Pro-lifers anticipate the day when we ask the same questions about abortion that we currently ask about slavery. We study slavery with such disdain and awe. How could society rationalize such an institution? How is it possible to so deeply distort one’s moral compass? How could people even vote for politicians who supported slavery?
Abraham Lincoln probably asked the same questions. His soar to the White House was unexpected but his anti-slavery views were not. It was October of 1854 when he criticized the Kansas-Nebraska Act along with slavery’s expansion. On June 16, 1858, he delivered his “house divided” speech, a speech that even his friends considered too radical. Finally, his election in 1860 triggered the secession of several southern states.

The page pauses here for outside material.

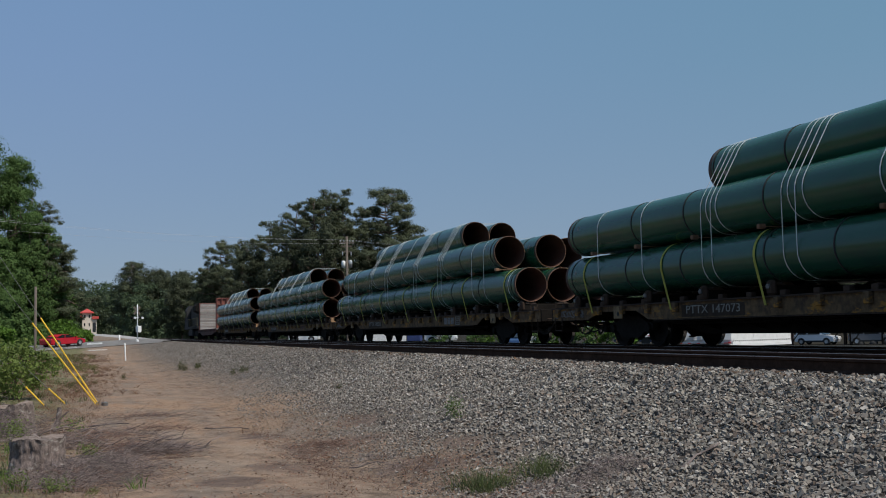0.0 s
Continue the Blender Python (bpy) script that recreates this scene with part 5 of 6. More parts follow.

He understood that the Thirteenth Amendment was a radical proposition that jeopardized his chances at re-election. He supported the bill nonetheless. Family, friends, allies, and rivals implored him to abandon any hope of passing it. Instead, he rose to the occasion and became a key instrument in the amendment’s passage.
Throughout his career, many derided him as a tyrant. We know the truth. He is arguably the greatest president ever, the manifestation of a true public servant. He is a man to be esteemed.
Millions of lives hung in the balance with slavery, as they do now with abortion. Just as slavery concealed itself under the guise of states’ rights, abortion camouflages itself as “women’s health.” Like slavery, abortion is a wickedness supposedly guaranteed by our Constitution.
We need another Lincoln.
My heart yearns for a president with the interpersonal skill, endurance, and courage to cripple – if not crush – this great evil. He or she must be willing to do this irrespective of the cost. Is there a candidate capable of carrying the torch? Only time can reveal that answer.
I only hope that the next president etches Lincoln’s words onto his/her heart: “In their enlightened belief, nothing stamped with the Divine image and likeness was sent into the world to be trodden on, and degraded, and imbruted by its fellows.”